In Casiano, our Supreme Court held, inter alia, that an indigent defendant has the right to the assistance of counsel in connection with a motion to correct an illegal sentence. State v. Casiano, supra, 282 Conn. 627-28.
Although the defendant’s appeal form purports to challenge the denial of his motion to correct in its entirety, the only issue he raises in his brief is the court’s denial of his Casiano request. The defendant has not challenged, and we do not address herein, the court’s ruling on the substance of the defendant’s motion to correct.
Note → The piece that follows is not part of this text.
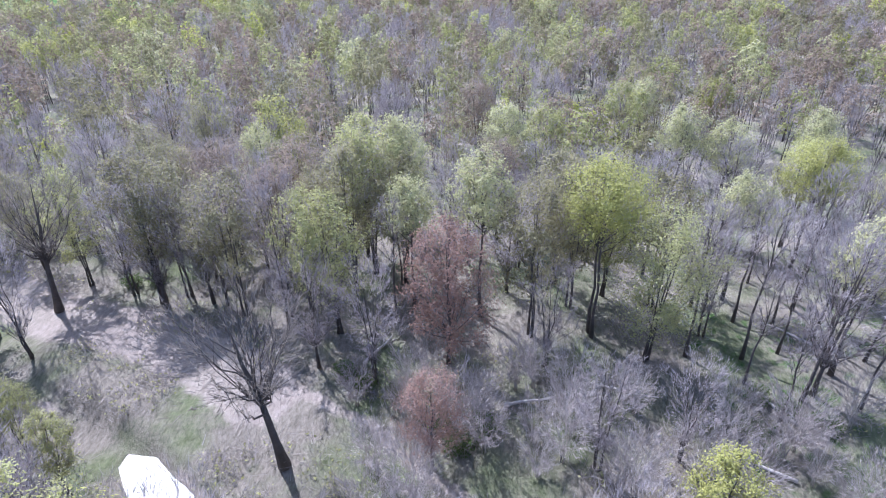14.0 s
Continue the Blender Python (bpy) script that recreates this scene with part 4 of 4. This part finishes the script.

We likewise reject the state’s argument that the defendant’s appeal is improper because his only mechanism for review of a denial of a request for counsel is a motion for review under Practice Book § 63-7. Practice Book § 63-7 concerns the appointment of appellate counsel and the waiver of costs, fees and security for indigent defendants in criminal cases. It provides in relevant part that “[t]he sole remedy of any defendant desiring the court to review an order concerning the waiver of fees, costs and security or the appointment of counsel shall be by motion for review . . . .” Practice Book § 63-7. Section 63-7 does not, by its terms, apply to the situation before us — where an indigent defendant has requested the appointment of counsel to represent him in a trial court proceeding. Indeed, the cases cited by the state in support of this argument all concern the denial of requests for the appointment of appellate counsel, and, therefore, they are inapposite here. See State v. Casiano, supra, 282 Conn. 618; State v. Jimenez, 127 Conn. App. 706, 710, 14 A.3d 1083 (2011); State v. Casiano, 122 Conn. App. 61, 71, 998 A.2d 792, cert. denied, 298 Conn. 931, 5 A.3d 491 (2010). Because the defendant is not limited to filing a motion for review to challenge the trial court’s denial of his Casiano request, his claim is properly before this court on appeal.